Department of Awful Statistics: How Much of the Government's Revenue Goes to a Few Programs?
I was intrigued by this line in the Washington Post story on the budget commission:
"Bowles said that unlike the current economic crisis, which was largely unforeseen before it hit in fall 2008, the coming fiscal calamity is staring the country in the face. "This one is as clear as a bell," he said. "This debt is like a cancer."The commission leaders said that, at present, federal revenue is fully consumed by three programs: Social Security, Medicare and Medicaid. "The rest of the federal government, including fighting two wars, homeland security, education, art, culture, you name it, veterans -- the whole rest of the discretionary budget is being financed by China and other countries," Simpson said.

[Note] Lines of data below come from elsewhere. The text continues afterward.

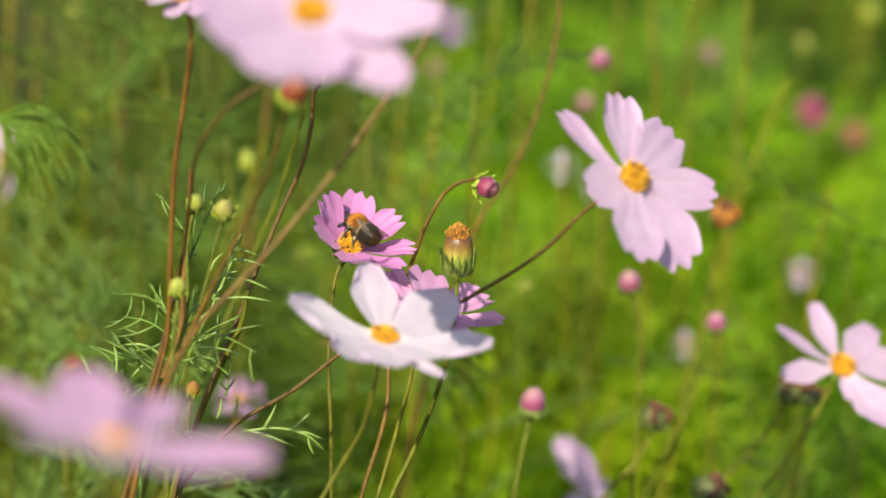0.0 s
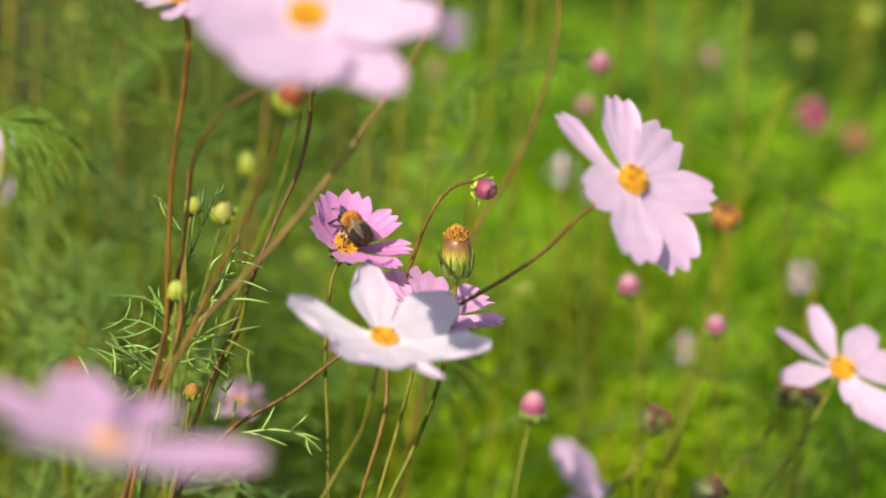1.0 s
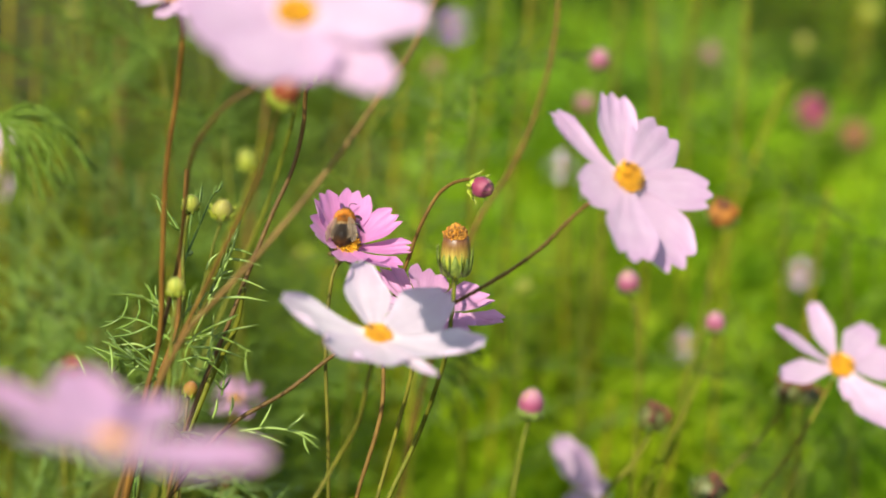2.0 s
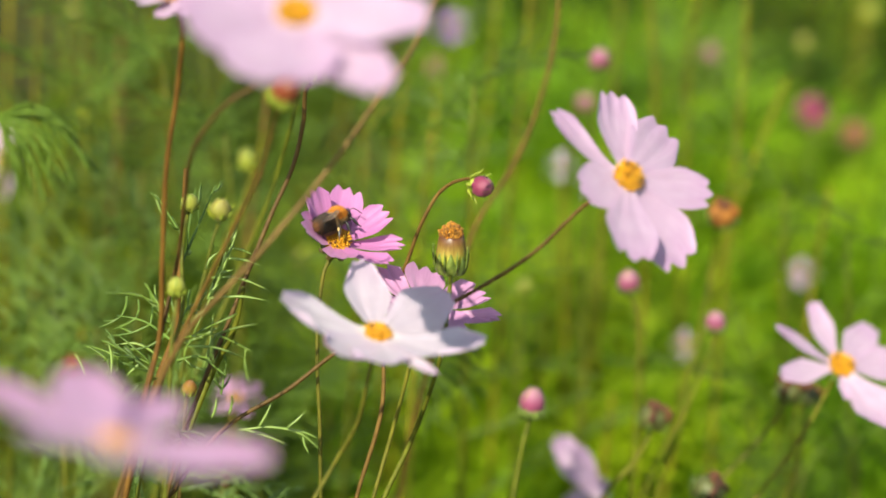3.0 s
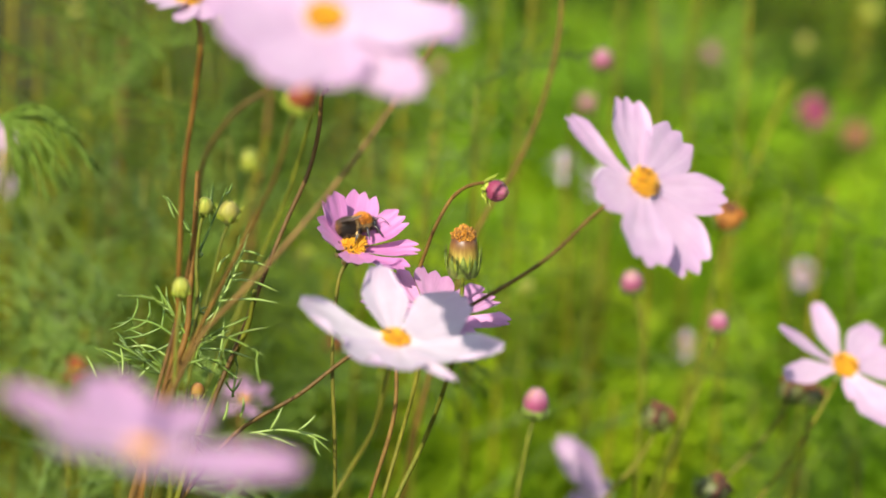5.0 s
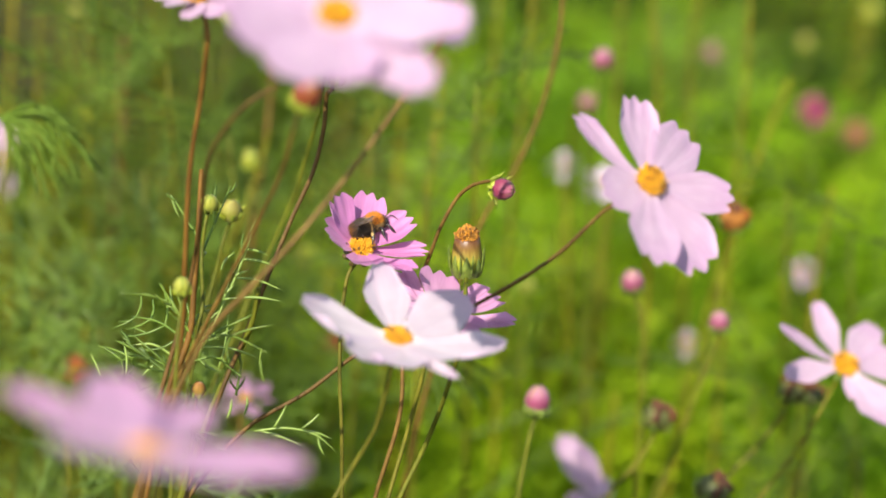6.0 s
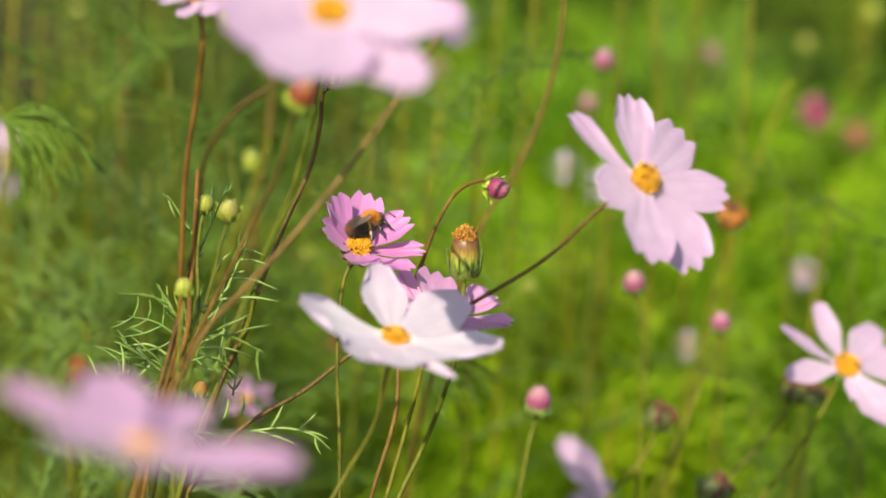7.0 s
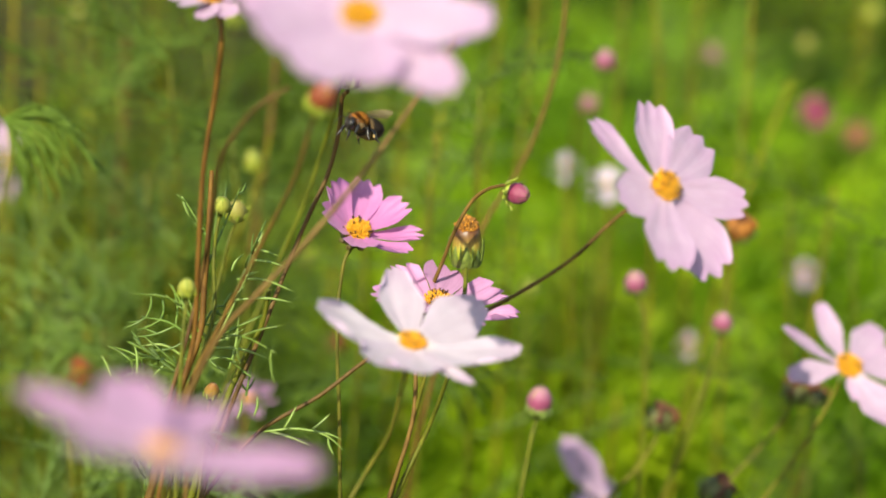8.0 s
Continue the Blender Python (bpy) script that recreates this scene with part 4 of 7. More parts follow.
top_flower = cosmos_flower((-0.2120, 0.7777, 0.0000), (-0.0370, 0.6132, 1.0726), (0.0000, -0.5406, 0.8413),
    [(-49.6, -3, 0.0400, 0.0205, -3.1, 0.18), (-82, 14, 0.0315, 0.023, 0, 0), (-112, 21, 0.0375, 0.025, -7, 0), (-146, 24, 0.036, 0.027, -7, 0.02), (-9.9, 4, 0.0389, 0.0225, -7.3, 0.1), (35.3, -6.6, 0.03, 0.0165), (77.4, -10.6, 0.026, 0.0143), (131.3, -5.7, 0.028, 0.0154), (175, 10, 0.034, 0.02)],
    [(-0.0370, 0.6164, 1.0675), (-0.0398, 0.6527, 1.0501), (-0.0531, 0.8190, 0.9814), (-0.0622, 0.8968, 0.9337), (-0.0688, 0.8991, 0.9127), (-0.0827, 0.8968, 0.8802), (-0.0936, 0.8868, 0.8556), (-0.1092, 0.8724, 0.8200), (-0.1184, 0.8639, 0.7927), (-0.1312, 0.8521, 0.7448), (-0.1487, 0.8360, 0.6614), (-0.1727, 0.8139, 0.5177), (-0.2054, 0.7837, 0.2711), (-0.2120, 0.7777, -0.0100)],
    PALE_GREEN, "large pale pink cosmos flower on a tall stem", 8, disc=0.0052, cup=0.02, teeth=0.04, hollow=0.0, blunt=0.25)
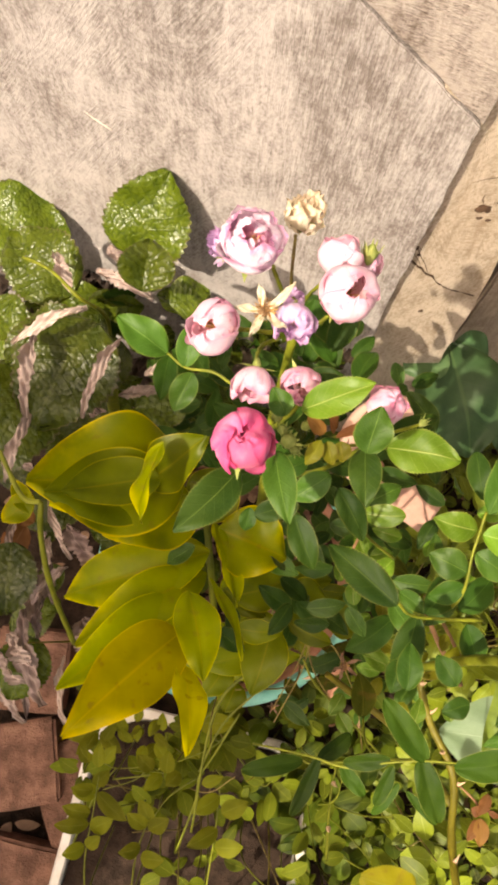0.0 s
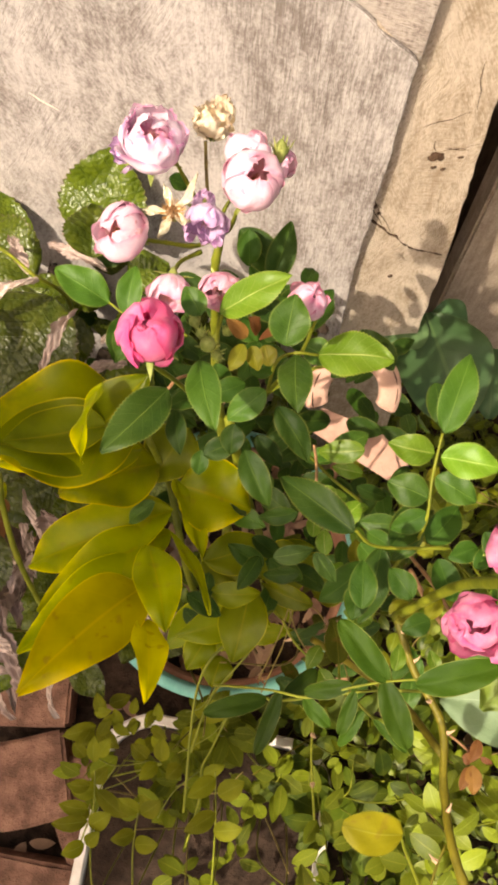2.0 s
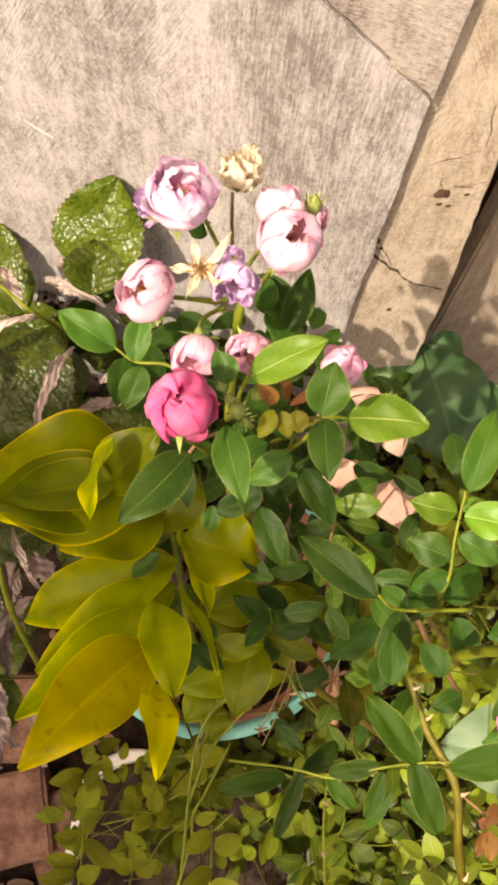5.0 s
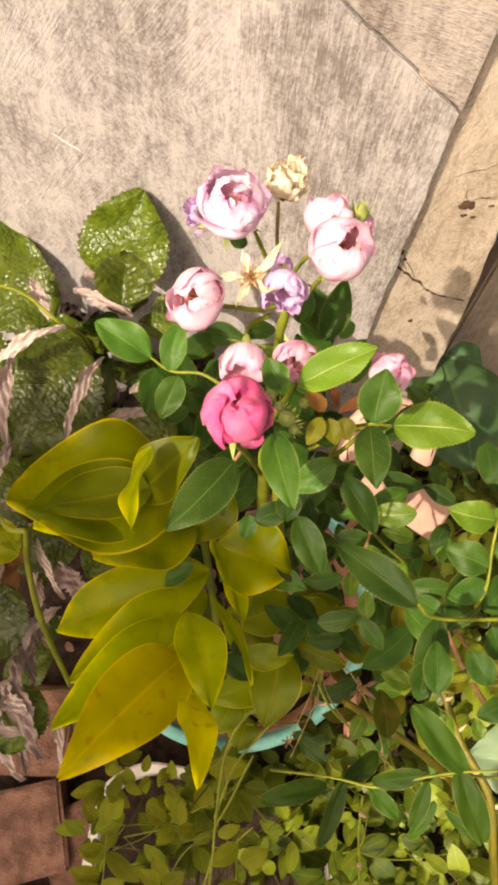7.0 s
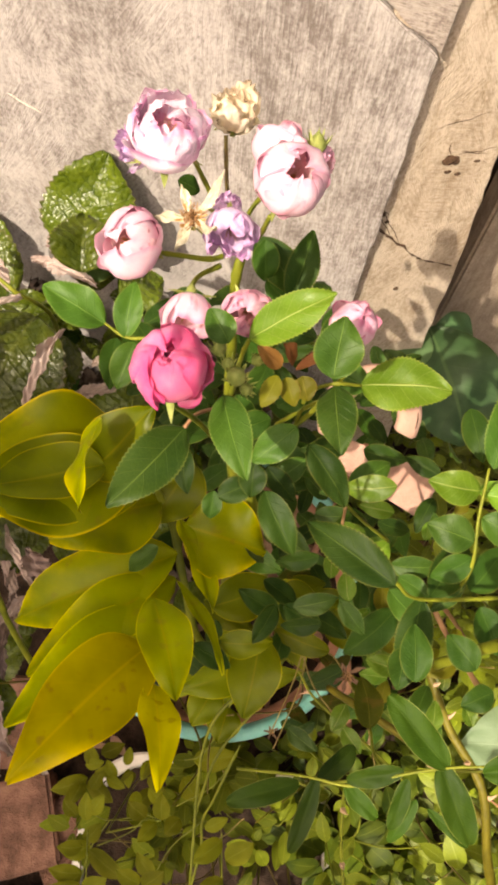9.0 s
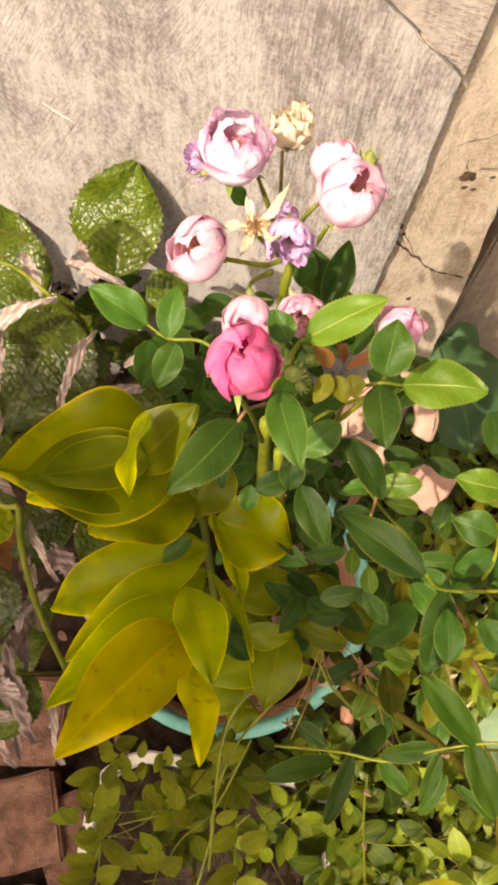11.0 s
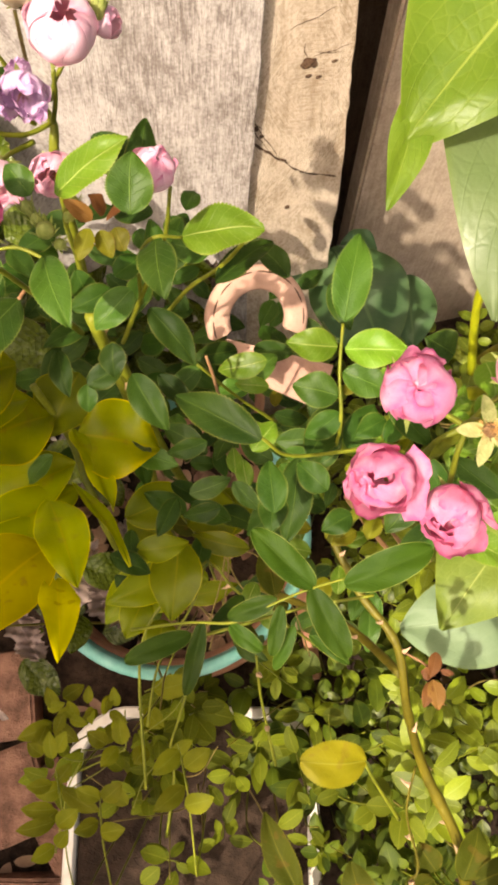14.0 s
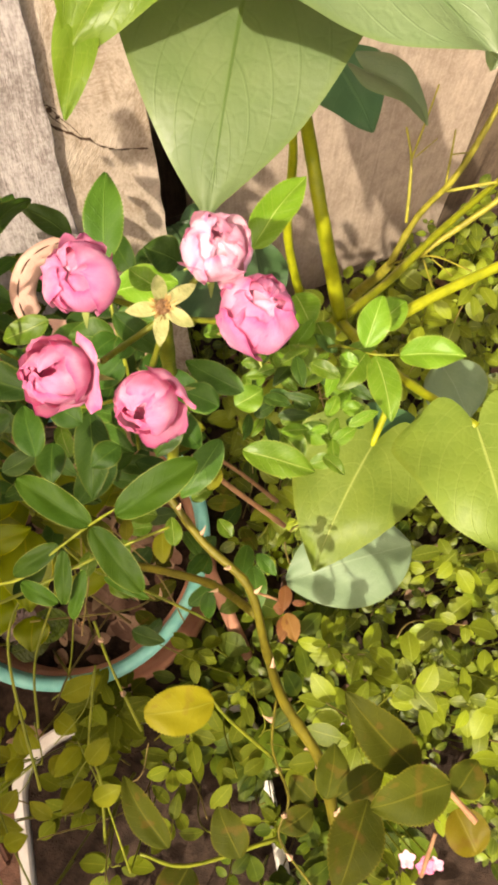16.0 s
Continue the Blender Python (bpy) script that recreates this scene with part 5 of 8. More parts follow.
bloom(bush, PINK, (0.158, -0.010, 1.285), 0.0118, 1.14, (0.10, -0.20, 0.98), "furled", 0.15, 20, (-0.02, 0.16, 0.10))
bloom(bush, PINK, (0.137, -0.039, 1.280), 0.0120, 1.00, (-0.43, -0.23, 0.87), "loose", 0.15, 21)
bloom(bush, PINK, (0.163, -0.055, 1.262), 0.0119, 1.00, (-0.42, -0.52, 0.74), "hollow", 0.15, 22)
bloom(bush, EDGED, (0.210, -0.006, 1.262), 0.0130, 1.15, (0.12, -0.20, 0.97), "cup", 0.09, 23, (0.0, 0.10, 0.06))
bloom(bush, PINK, (0.206, -0.051, 1.290), 0.0122, 1.27, (0.12, -0.20, 0.96), "furled", 0.15, 24, (0.0, 0.16, 0.10))
leaf(bush, BRIGHT, (0.242, 0.027, 1.190), (0.280, 0.047, 1.200), 0.021, (-0.24, 0.09, 0.97), 0.18, 0.10)
leaf(bush, GREEN, (0.205, 0.029, 1.200), (0.191, 0.037, 1.210), 0.018, (-0.11, -0.28, 0.95), 0.18, 0.10)
leaf(bush, BRIGHT, (0.188, 0.010, 1.220), (0.180, 0.023, 1.220), 0.011, (-0.11, -0.28, 0.95), 0.18, 0.10)
leaf(bush, OBLONG, (0.117, -0.059, 1.150), (0.093, -0.024, 1.155), 0.016, (0.06, -0.14, 0.99), 0.34, 0.06)
leaf(bush, OBLONG, (0.131, -0.062, 1.160), (0.176, -0.055, 1.168), 0.018, (-0.03, -0.10, 0.99), 0.34, 0.06)
leaf(bush, OBLONG, (0.098, -0.059, 1.140), (0.071, -0.062, 1.130), 0.011, (-0.11, -0.28, 0.95), 0.34, 0.06)
leaf(bush, OBLONG, (0.099, -0.063, 1.140), (0.089, -0.086, 1.130), 0.009, (-0.11, -0.28, 0.95), 0.34, 0.06)
leaf(bush, OBLONG, (0.104, -0.074, 1.130), (0.089, -0.093, 1.120), 0.008, (-0.11, -0.28, 0.95), 0.34, 0.06)
leaf(bush, OBLONG, (0.116, -0.058, 1.140), (0.127, -0.096, 1.130), 0.016, (-0.07, -0.19, 0.98), 0.34, 0.06)
leaf(bush, OBLONG, (0.111, -0.080, 1.120), (0.128, -0.099, 1.120), 0.006, (-0.11, -0.28, 0.95), 0.34, 0.06)
leaf(bush, OBLONG, (0.071, -0.065, 1.120), (0.085, -0.082, 1.120), 0.010, (-0.11, -0.28, 0.95), 0.34, 0.06)
leaf(bush, OBLONG, (0.057, -0.060, 1.120), (0.040, -0.095, 1.110), 0.010, (-0.11, -0.28, 0.95), 0.34, 0.06)
stem(bush, STEM, [(0.132, -0.059, 1.160), (0.116, -0.059, 1.150), (0.097, -0.061, 1.140), (0.074, -0.065, 1.130), (0.050, -0.059, 1.120), (0.017, -0.054, 1.100)], 0.0006, 0.0008)
leaf(bush, GREEN, (0.193, -0.045, 1.200), (0.180, -0.031, 1.200), 0.014, (-0.11, -0.28, 0.95), 0.18, 0.10)
leaf(bush, GREEN, (0.177, -0.026, 1.160), (0.160, -0.040, 1.150), 0.016, (-0.11, -0.28, 0.95), 0.18, 0.10)
leaf(bush, DARK, (0.145, -0.027, 1.150), (0.128, -0.032, 1.150), 0.014, (-0.11, -0.28, 0.95), 0.18, 0.10)
leaf(bush, GREEN, (0.196, -0.036, 1.120), (0.164, -0.055, 1.110), 0.017, (0.11, -0.27, 0.96), 0.18, 0.10)
leaf(bush, DARK, (0.133, -0.016, 1.170), (0.122, 0.001, 1.170), 0.015, (-0.11, -0.28, 0.95), 0.18, 0.10)
leaf(bush, DARK, (0.164, 0.005, 1.200), (0.148, -0.000, 1.200), 0.012, (-0.11, -0.28, 0.95), 0.18, 0.10)
leaf(bush, DARK, (0.161, -0.006, 1.200), (0.172, 0.006, 1.200), 0.010, (-0.11, -0.28, 0.95), 0.18, 0.10)
leaf(bush, DARK, (0.106, -0.019, 1.160), (0.109, 0.008, 1.160), 0.016, (-0.11, -0.28, 0.95), 0.18, 0.10)
leaf(bush, DARK, (0.112, -0.001, 1.120), (0.104, -0.022, 1.120), 0.017, (-0.11, -0.28, 0.95), 0.18, 0.10)
leaf(bush, DARK, (0.180, -0.011, 1.180), (0.191, -0.037, 1.170), 0.013, (-0.11, -0.28, 0.95), 0.18, 0.10)
leaf(bush, GREEN, (0.206, -0.043, 1.200), (0.188, -0.019, 1.200), 0.013, (-0.11, -0.28, 0.95), 0.18, 0.10)
leaf(bush, DARK, (0.166, 0.011, 1.210), (0.181, -0.012, 1.200), 0.013, (-0.11, -0.28, 0.95), 0.18, 0.10)
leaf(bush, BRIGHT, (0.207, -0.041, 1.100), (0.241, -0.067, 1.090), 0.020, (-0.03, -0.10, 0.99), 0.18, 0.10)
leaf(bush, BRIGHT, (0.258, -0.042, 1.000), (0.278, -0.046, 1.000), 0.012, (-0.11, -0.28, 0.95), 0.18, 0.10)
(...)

I am intrigued because as far as I know, it isn't true. It isn't true according to the CBO's YTD revenue estimates, which place revenues at around $1.5 trillion and outlays on those programs at about $850 billion. It also isn't true according to their annual estimates, where those three programs absorb about 10.5% of GDP, while revenues are around 15% of GDP. Even in these deficit-laden times, it isn't even sort-of true; at best, they're off by a third. It might be true for some given month, for all I know, but that would only be because taxes tend to come in unevenly (big spikes on April 15th, as well as the three periods when Quarterly Estimateds are due), and some spending is also done in fits and spurts. It's a transient effect which shouldn't interest anyone except the Treasury's debt planners.
Eventually, it will be true, but not any time soon. I don't know who got this mangled, the reporter or the heads of the budget commission. But I sure hope it's the former, because if it's the latter . . . well, we're in even bigger trouble than I thought.